If you have just had surgery to repair a hernia, you may be wondering when you can start exercising again. You also may be curious about exactly what types of exercises you can do that will be safe. Should you do something aerobic? Can you lift weights? What types of abdominal exercises, if any, are safe?
Different types of hernias are repaired differently. Some are done laparoscopically while others require an incision that takes a longer period of time to heal. Doctors often recommend that you avoid any activities that stretch or pull the abdominal muscle for two weeks after a hernia operation. Then in the two- to three-week period following surgery, you can start conditioning and resistance exercises. In week four, you can begin abdominal-strengthening exercises and walking. Usually, if you have had a laparoscopic procedure, you can participate in non-contact sports six to eight weeks after surgery and contact sports eight to 10 weeks after surgery. But if you had an abdominal incision, you will have to wait six to eight weeks to do any non-contact sports and eight to 10 weeks before you play any contact sports. If you are a runner, start out slowly by walking. Then alternate between walking and jogging, proceeding gradually and increasing your speed and distance by about 10 per cent each time you work out. Also, if you happen to be a golfer, make sure you check with your doctor to see if you can handle the rotational movement involved in swinging a golf club.

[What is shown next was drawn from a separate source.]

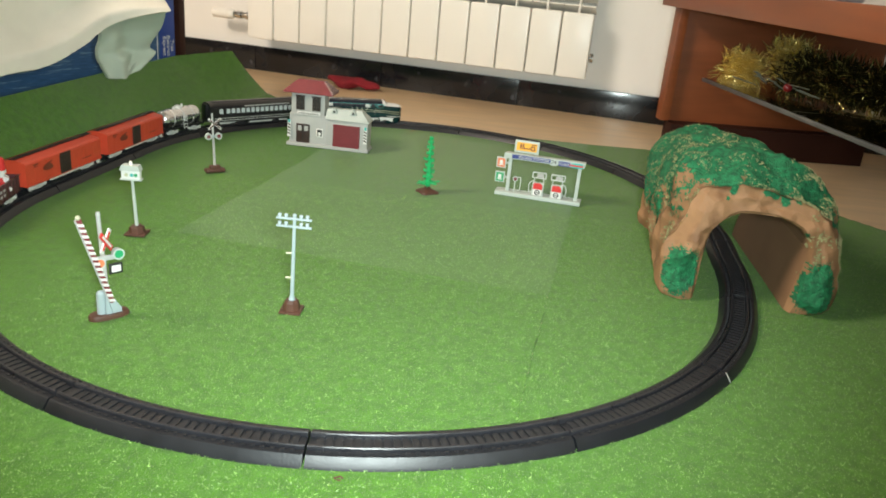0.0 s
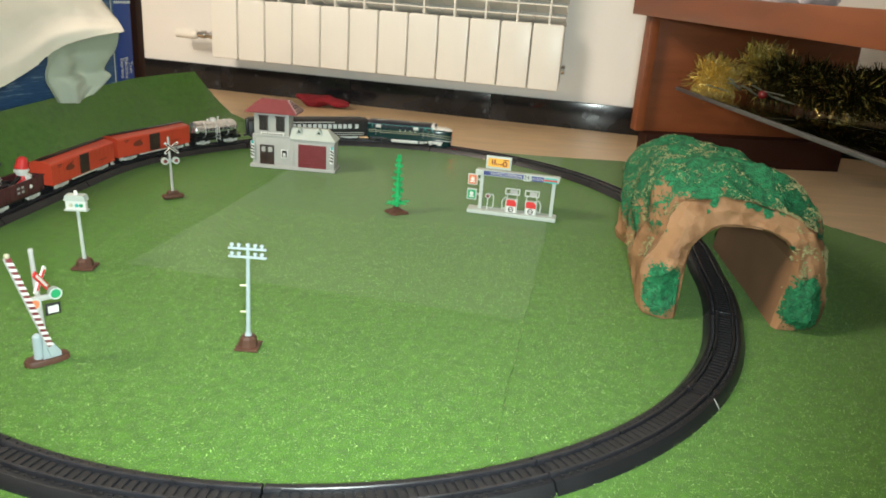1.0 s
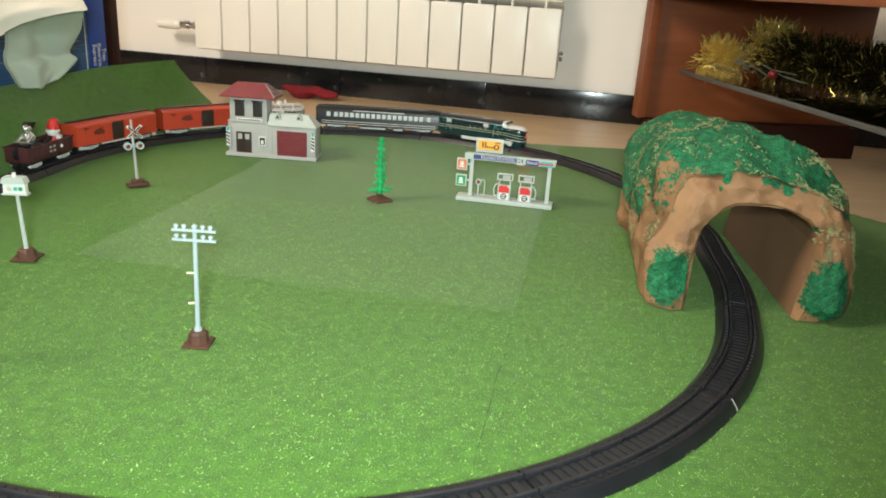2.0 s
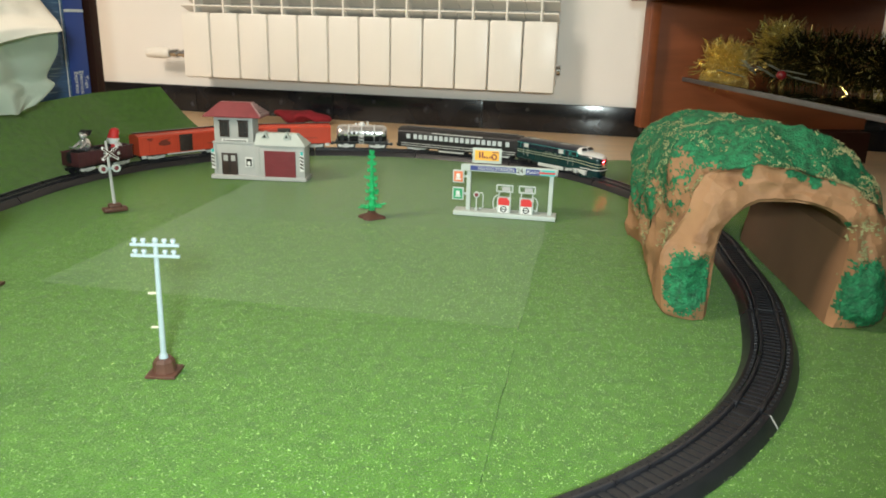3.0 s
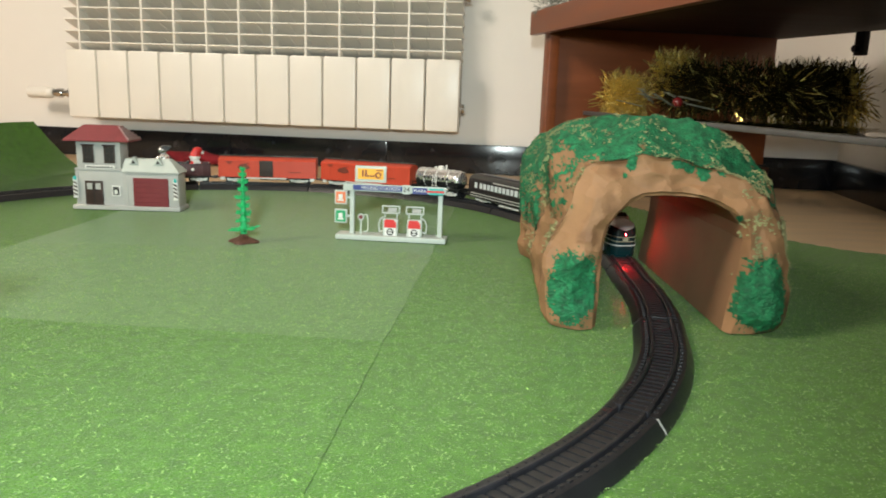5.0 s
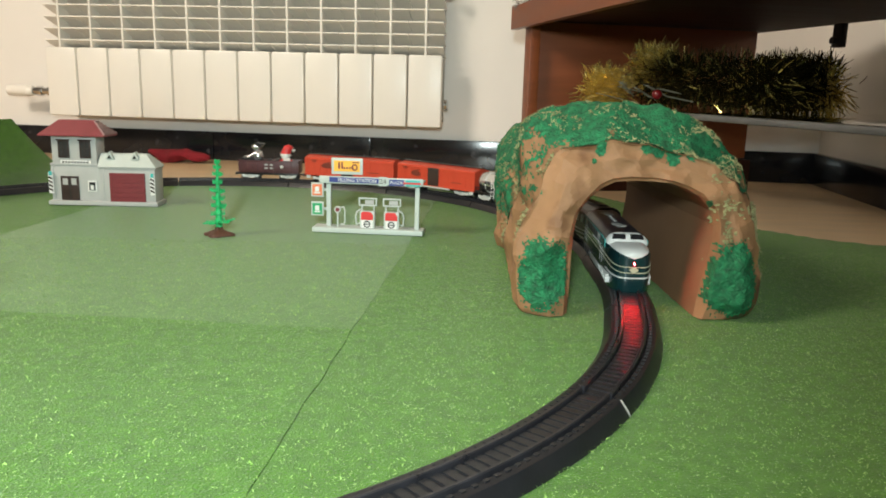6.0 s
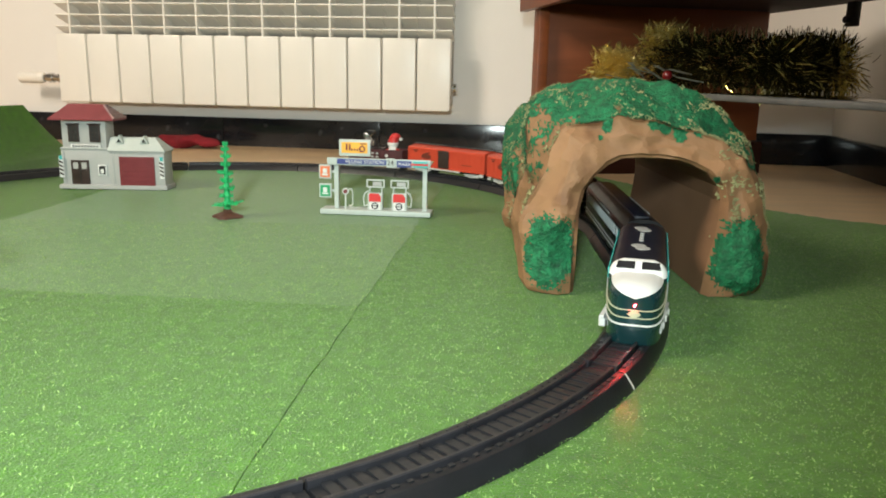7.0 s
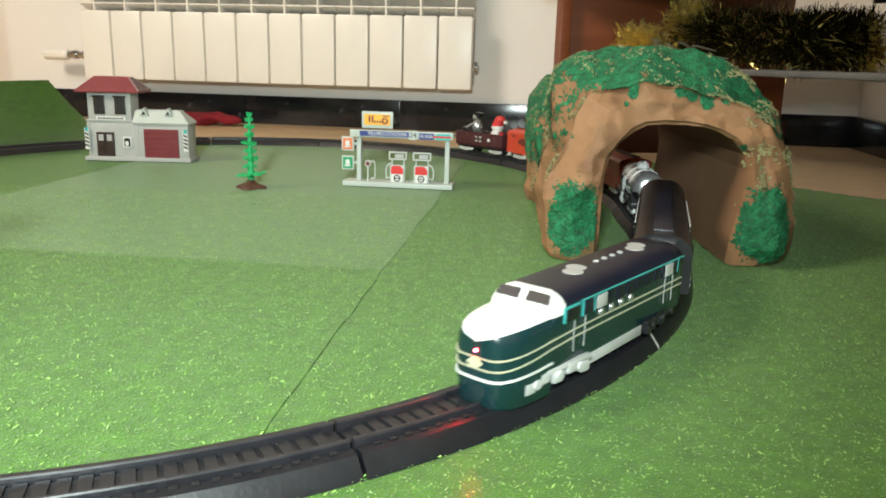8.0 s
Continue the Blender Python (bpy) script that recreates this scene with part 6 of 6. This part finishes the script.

To be on the safe side, you may want to wait a couple of months before doing any abdominal exercises unless your doctor has told you otherwise. Hernia repair often leaves one or two weak areas in the abdomen, and so you have to be careful about what types of exercises you do.
To strengthen your abs, you can do some abdominal curls on a firm surface. Do them with your knees raised to minimise the likelihood that you will use your hip flexors rather than your ab muscles. Start slowly by just trying to reduce the pressure on your shoulder blades without moving your body. Do not join your hands behind your head because that puts extra stress on your neck. Instead, just keep your arms on the floor. Also, breathe out as you curl up rather than holding your breath. See if you can do 15 repetitions during which you take the pressure off your shoulders for a couple of seconds. Start with one set and gradually increase to three sets over the course of a couple of weeks, making sure to rest every other day in order to avoid overtraining. Gradually move on to lifting the shoulder blades two to three inches off the floor, doing three sets of 15 reps. If it hurts at any time, you should stop immediately; and if you are sore before your next training session, then reduce your reps until you fully recover. Your ultimate goal will be to raise your torso to a 45-degree angle and then as far as you are able--never rushing the process.
Another ab exercise you might want to try involves lying on your back with your head below your feet. From there, slowly raise both legs about a foot. Then spread your legs apart, using resistance if possible. You also can try to raise your legs while someone tries pushing them down. Another good ab exercise requires you to lie on your back and do cycling movements with your legs.